仙台育英を8対2で下して夏の頂点に立った慶応[写真=牛島寿人]


 夏の甲子園にいつもの光景が戻り、そして今大会はいつも以上の環境が整っていた。

 新型コロナウイルスの影響により2020年に中止となった選手権大会は21年から観客数に上限を設けるなどして開催されてきた。常に制限のかかった状態だったが今年5月に感染法上の分類が5類になったことに伴い、主催者の日本高野連と朝日新聞社は対策ガイドラインを撤廃。開会式には全選手が参加し土集めや声出し応援も解禁され、コロナ禍前と変わらぬ盛り上がりを見せた。

 さらに今大会からは暑さ対策としてクーリングタイムを導入。ベンチ裏には送風機、スポットクーラー、保冷剤入りのアイスベストなどを用意し、5回終了時に10分間のインターバルを取った。ほかにも選手、指導者双方にとってうれしいことにベンチ入り人数が18人から20人に増えた。投手の負担軽減や采配の幅を広げる変更に選手はノビノビとプレー。開幕日の第3試合で浦和学院(埼玉)は19人が、準々決勝では花巻東(岩手)の20人が出場した。

 昨年に仙台育英(宮城)が東北勢として悲願の初優勝を果たした影響もあってか準々決勝に八戸学院光星(青森)、仙台育英、花巻東が進出。ベスト8に東北勢3校が入るのは史上初の快挙だった。花巻東・佐々木麟太郎と広陵(広島)・真鍋慧の注目スラッガーは逆方向へ力強い打球を飛ばし、完成度の高い本格派、沖縄尚学(沖縄)・東恩納蒼と徳島商(徳島)・森煌誠は評判どおりのハイレベルな投球を披露した。

試合以外の面でも注目を集めた慶応


 激戦を制して8月23日の決勝に進んだのは仙台育英と慶応(神奈川)の2校。夏連覇か107年ぶりの頂点か。センバツ初戦でタイブレークの熱戦を繰り広げた両校の再戦は、陸の王者がリベンジに成功した。

 初回、慶応は丸田湊斗の先頭打者本塁打で先制すると大応援団の後押しを受けて仙台育英の強力投手陣に襲いかかる。打線が5回に5得点のビッグイニングを作り、完全に試合の流れを引き寄せた。投げては先発の鈴木佳門から準決勝で完封勝利を挙げたエース・小宅雅己へつなぐリレーで逃げ切りに成功。一度もリードを許すことなく昨夏の覇者を振り切った。

 8対2で勝利し、優勝を果たした森林貴彦監督は「多くの方々に応援されて支えてもらって今日の試合がありますし、今日の結果があります。本当にありがとうございます。
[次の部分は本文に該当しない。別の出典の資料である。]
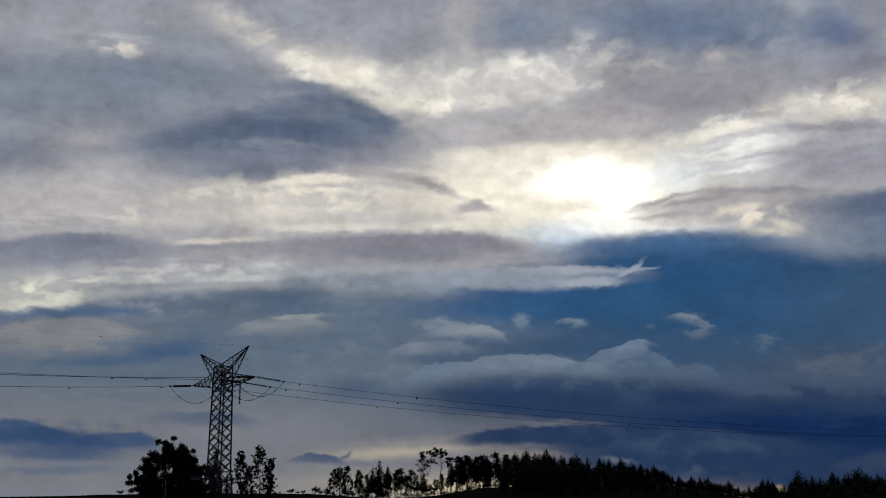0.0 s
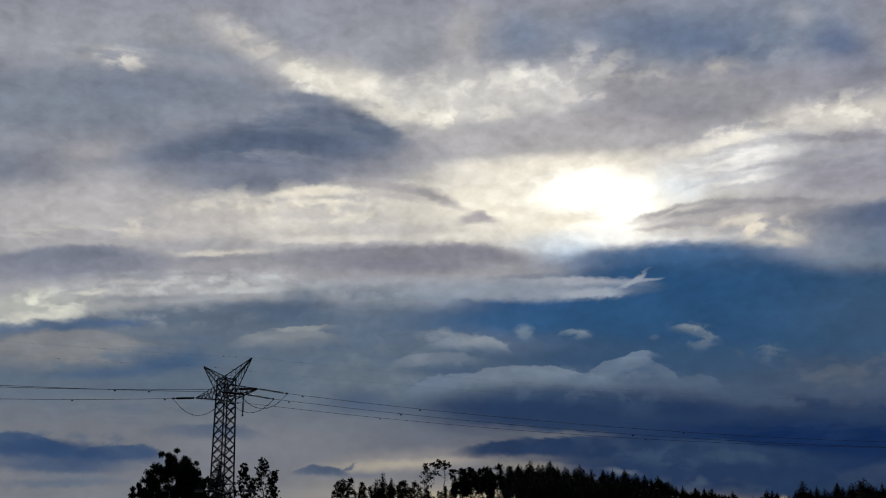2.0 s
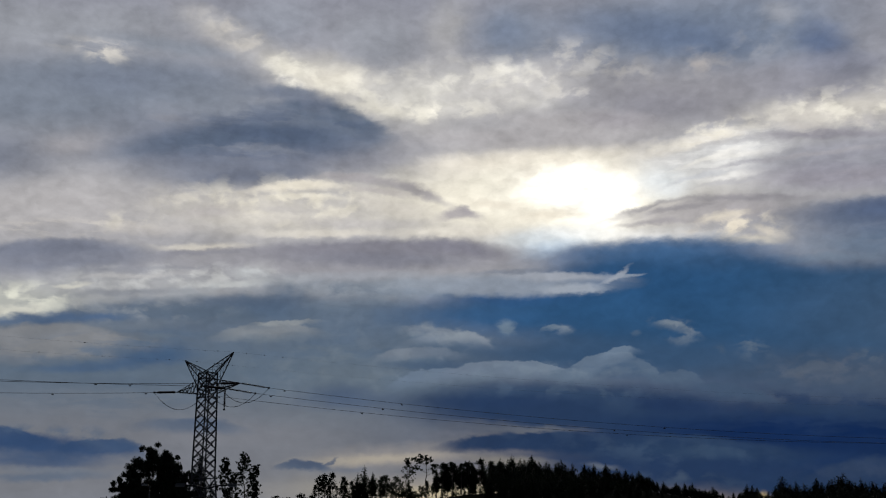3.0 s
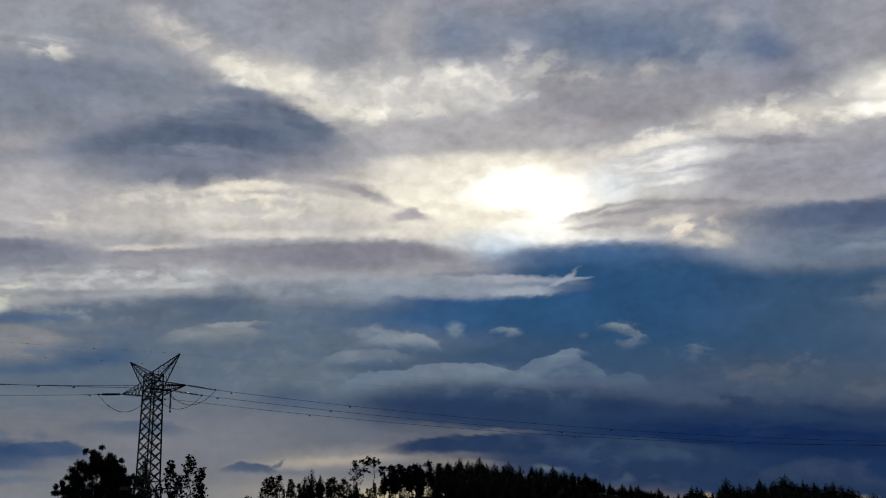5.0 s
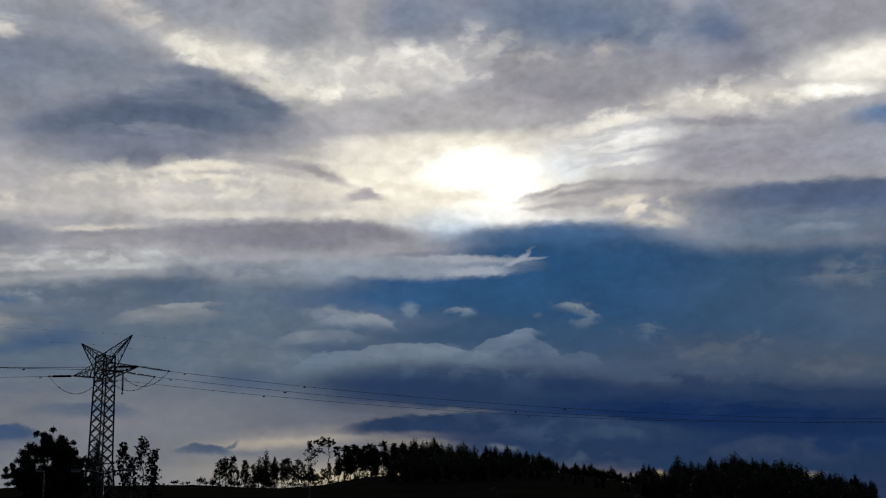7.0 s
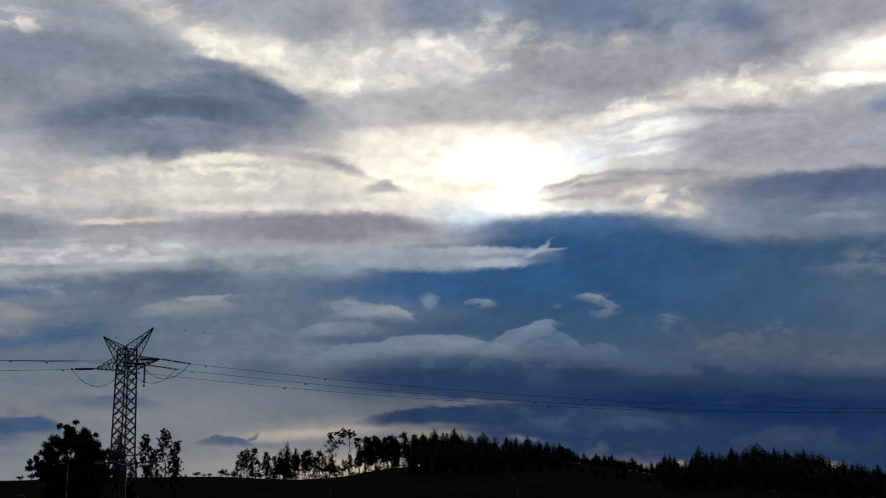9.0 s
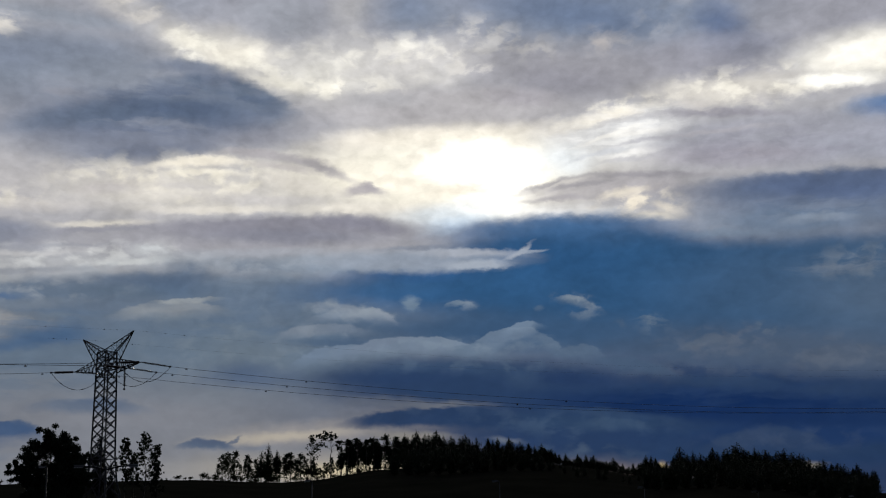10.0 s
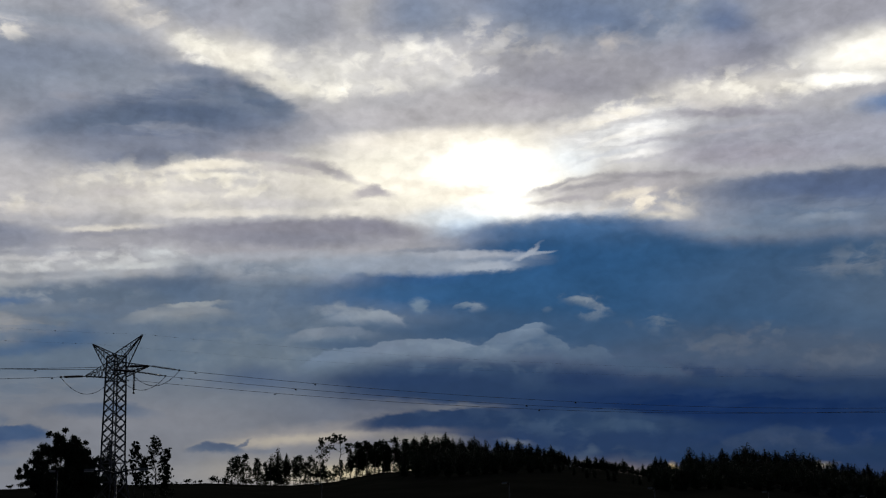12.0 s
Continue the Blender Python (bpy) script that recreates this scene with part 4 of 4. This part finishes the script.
def cable(name, points, radius, label, marks=(), mark_size=0.2, group="", hang=0.25):
    """A hanging cable with clamps or markers at the fractions given."""
    o = Vector(points[0])
    th = thing(name, Matrix.Translation(o), label, "cable", group)
    pts = [Vector(p) - o for p in points]
    part("wire", tubes_mesh("wire", [tube(pts, [radius] * len(pts), 4)], CABLE), None, th)
    for u in marks:
        i = u * (len(pts) - 1)
        k = min(int(i), len(pts) - 2)
        p = pts[k].lerp(pts[k + 1], i - k)
        way = (pts[k + 1] - pts[k]).normalized()
        body = tube([p - way * mark_size - Vector((0, 0, hang)), p + way * mark_size - Vector((0, 0, hang))],
                    [mark_size * 0.55] * 2, 6)
        stem = tube([p, p - Vector((0, 0, hang))], [0.05, 0.05], 4)
        part("damper", tubes_mesh("damper", [body, stem], STEEL), None, th)
    return th


def build_lines():
    pins = ((11.6, 0, TOP - 7.1), (-11.6, 0, TOP - 7.1), (7.0, 0, TOP - 7.9))
    marks = ((0.01, 0.088, 0.275), (0.01, 0.11, 0.31), (0.01, 0.085, 0.25))
    drops = (0.9, 0.4, 0.9)
    for i, (pin, mk) in enumerate(zip(pins, marks)):
        p = on_pylon(*pin)
        out = p + LINE_OUT * 6.3 - Vector((0, 0, drops[i]))
        back = p + LINE_IN * 5.6 - Vector((0, 0, (0.5, 0.5, -0.1)[i]))
        for end in (out, back):
            disc_string(p, end, "insulator", "dark strain insulator string pulled tight from the crossarm")
        far = out + LINE_OUT * 335
        cable("conductor", sagged(out, far, 8.6), 0.040, "thin grey overhead conductor sagging from the pylon", mk, 0.22,
              "overhead conductors")
        far = back + LINE_IN * 200
        cable("conductor", sagged(back, far, (4.8, 4.8, 3.4)[i]), 0.045, "thin grey overhead conductor sagging from the pylon",
              (0.01, (0.135, 0.117, 0.085)[i]), 0.22, "overhead conductors")
        # slack jumper below the arm joins the two spans
        loop = sagged(back, out, 3.7, 30)
        cable("jumper", loop, 0.05, "slack jumper loop with spacers under the crossarm", (0.2, 0.4, 0.62, 0.82), 0.18,
              "jumper loops", 0.0)
    # hanging string with a weight that steadies a jumper
    p = on_pylon(6.4, 0, TOP - 7.9)
    disc_string(p, p - Vector((0, 0, 4.6)), "insulator", "dark insulator string hanging with a counterweight")
    for s in (1, -1):
        e = on_pylon(s * 9.0, 0, TOP)
        for way, sag in ((LINE_OUT, 7.0), (LINE_IN, 3.0)):
            marks = (0.008, 0.02, 0.032) if way is LINE_OUT else (0.02, 0.035, 0.1, 0.17)
            cable("earth_wire", sagged(e, e + way * (335 if way is LINE_OUT else 200) + Vector((0, 0, 1.0)), sag), 0.007,
                  "very thin earth wire with small dampers at the ear", marks, 0.13, "earth wires", 0.0)


build_lines()


# ---- trees ----
def leaves(rng, clumps, size, flat_z=0.75):
    """Vertices and faces of loose leaf sprays: rows of (centre, radius, count)."""
    verts, faces = [], []
    for c, rad, count in clumps:
        d = rng.normal(size=(count, 3))
        d /= np.linalg.norm(d, axis=1)[:, None]
        p = np.array(c) + d * (rad * np.minimum(0.7 * np.abs(rng.normal(size=(count, 1))), 1.15)) * np.array((1, 1, flat_z))
        u = rng.normal(size=(count, 3))
        u /= np.linalg.norm(u, axis=1)[:, None]
        v = np.cross(u, rng.normal(size=(count, 3)))
        v /= np.linalg.norm(v, axis=1)[:, None]
        s = size * (0.6 + 0.8 * rng.random((count, 1)))
        quad = np.stack([p - u * s, p + v * s * 0.45, p + u * s, p - v * s * 0.45], 1).reshape(-1, 3)
        o = len(verts)
        verts += quad.tolist()
        faces += [(o + 4 * i, o + 4 * i + 1, o + 4 * i + 2, o + 4 * i + 3) for i in range(count)]
    return verts, faces


def limb(rng, a, b, r0, r1, wob=0.06, n=5):
    a, b = Vector(a), Vector(b)
    pts = []
    for i in range(n + 1):
        p = a.lerp(b, i / n)
        if 0 < i < n:
            p += Vector(rng.normal(size=3)) * wob * (b - a).length * 0.5
        pts.append(p)
    return tube(pts, [r0 + (r1 - r0) * i / n for i in range(n + 1)], 6)


def make_tree(name, wood, clumps, leaf, leaf_size, bark, label, category, rng, group):
    th = thing(name, Matrix.Identity(4), label, category, group)
    if name == "great_eucalyptus":
        part("trunk", tubes_mesh("trunk", wood[:1], bark), None, th)
        for w in wood[1:]:
            part("limb", tubes_mesh("limb", [w], bark), None, th)
    else:
        part("trunk", tubes_mesh("trunk", wood, bark), None, th)
    v, f = leaves(rng, clumps, leaf_size)
    part("crown", raw_mesh("crown", v, f, leaf), None, th)
    return th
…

100人を超える大所帯でベンチに入るのは20人で、ほかにいろんな役割を全うしてくれて全員の勝利です」と感極まった様子でインタビューに答えた。

 今大会の慶応は試合以外の面でも注目を集めていた。「エンジョイ・ベースボール」を掲げて選手の自主性を重んじ、頭髪は自由で練習時間は短い。選手は監督を「森林さん」と呼ぶ。

「ウチが優勝することで高校野球の新たな可能性とか多様性とか、そういったものを何か示せればいいなと思って日本一を目指して、常識を覆すという目的に向けて頑張ってきたので、何かウチの優勝から新しいものが生まれてくるということがあるのであれば、それは本当にうれしく思いますし、高校野球の新しい姿につながるような勝利だったのではないかなと思います」と森林監督。高校野球の新時代到来は近い。